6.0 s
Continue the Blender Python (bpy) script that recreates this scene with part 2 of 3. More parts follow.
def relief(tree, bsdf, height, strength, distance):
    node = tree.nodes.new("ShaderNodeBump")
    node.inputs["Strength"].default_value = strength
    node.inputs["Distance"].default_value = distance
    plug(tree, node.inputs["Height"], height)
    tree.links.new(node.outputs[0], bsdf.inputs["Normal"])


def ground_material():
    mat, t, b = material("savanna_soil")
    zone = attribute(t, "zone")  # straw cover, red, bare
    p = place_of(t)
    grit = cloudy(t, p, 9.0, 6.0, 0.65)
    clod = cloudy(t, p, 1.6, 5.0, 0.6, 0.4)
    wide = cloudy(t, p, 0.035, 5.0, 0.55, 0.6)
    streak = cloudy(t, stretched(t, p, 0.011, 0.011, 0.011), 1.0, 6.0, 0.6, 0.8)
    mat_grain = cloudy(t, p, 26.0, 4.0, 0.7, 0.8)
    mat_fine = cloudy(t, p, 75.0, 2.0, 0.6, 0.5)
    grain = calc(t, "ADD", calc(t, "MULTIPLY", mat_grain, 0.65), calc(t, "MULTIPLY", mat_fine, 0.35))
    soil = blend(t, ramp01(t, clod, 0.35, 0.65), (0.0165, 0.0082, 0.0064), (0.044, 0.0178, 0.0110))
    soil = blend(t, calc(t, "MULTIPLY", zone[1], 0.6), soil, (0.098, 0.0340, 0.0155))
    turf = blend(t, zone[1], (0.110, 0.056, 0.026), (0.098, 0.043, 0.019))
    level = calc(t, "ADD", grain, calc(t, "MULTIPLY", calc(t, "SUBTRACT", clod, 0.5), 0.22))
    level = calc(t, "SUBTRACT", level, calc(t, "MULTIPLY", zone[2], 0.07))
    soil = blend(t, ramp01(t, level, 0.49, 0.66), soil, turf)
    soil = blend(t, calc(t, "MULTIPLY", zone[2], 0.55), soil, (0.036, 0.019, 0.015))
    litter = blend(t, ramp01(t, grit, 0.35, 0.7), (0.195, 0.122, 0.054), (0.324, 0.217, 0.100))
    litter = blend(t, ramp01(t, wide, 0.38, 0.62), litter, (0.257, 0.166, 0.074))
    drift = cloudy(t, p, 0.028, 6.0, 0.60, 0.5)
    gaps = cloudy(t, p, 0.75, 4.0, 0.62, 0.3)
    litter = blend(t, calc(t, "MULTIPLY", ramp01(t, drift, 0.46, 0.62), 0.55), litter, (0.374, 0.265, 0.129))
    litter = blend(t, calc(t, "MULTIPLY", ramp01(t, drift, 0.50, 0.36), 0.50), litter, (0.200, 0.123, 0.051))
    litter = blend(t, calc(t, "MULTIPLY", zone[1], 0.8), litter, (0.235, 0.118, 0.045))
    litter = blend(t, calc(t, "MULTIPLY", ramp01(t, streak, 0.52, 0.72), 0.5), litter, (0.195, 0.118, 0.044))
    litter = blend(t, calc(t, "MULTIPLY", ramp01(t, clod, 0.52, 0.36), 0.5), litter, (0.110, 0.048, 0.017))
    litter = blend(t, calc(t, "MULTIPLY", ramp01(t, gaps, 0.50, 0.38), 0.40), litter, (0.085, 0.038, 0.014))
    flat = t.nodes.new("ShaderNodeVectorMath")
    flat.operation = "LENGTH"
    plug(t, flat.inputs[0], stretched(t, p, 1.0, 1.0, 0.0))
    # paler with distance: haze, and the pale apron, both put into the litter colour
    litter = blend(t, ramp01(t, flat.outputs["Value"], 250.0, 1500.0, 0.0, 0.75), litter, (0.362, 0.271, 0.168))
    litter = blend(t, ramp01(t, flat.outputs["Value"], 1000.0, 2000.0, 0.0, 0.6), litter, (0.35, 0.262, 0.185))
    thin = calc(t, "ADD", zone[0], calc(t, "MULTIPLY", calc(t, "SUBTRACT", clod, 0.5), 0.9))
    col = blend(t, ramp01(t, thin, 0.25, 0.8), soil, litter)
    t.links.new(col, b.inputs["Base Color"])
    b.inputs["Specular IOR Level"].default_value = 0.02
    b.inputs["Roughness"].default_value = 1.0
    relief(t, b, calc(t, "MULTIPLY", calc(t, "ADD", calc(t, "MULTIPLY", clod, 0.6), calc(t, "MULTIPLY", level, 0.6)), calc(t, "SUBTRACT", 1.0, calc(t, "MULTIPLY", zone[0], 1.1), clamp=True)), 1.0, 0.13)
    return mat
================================
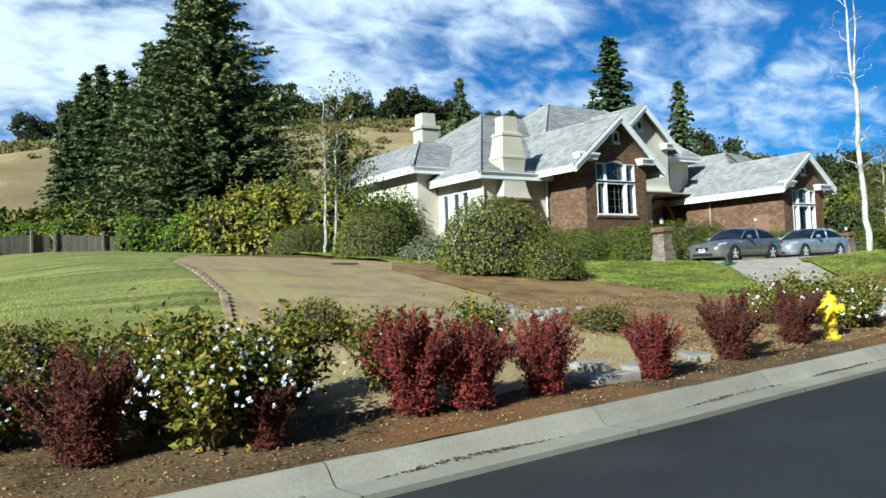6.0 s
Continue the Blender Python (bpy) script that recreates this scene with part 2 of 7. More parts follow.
================================
What is being asked:
Using the entries above, tally how many lines have the word "part" in them; write the number and nothing more.

Task solution:
2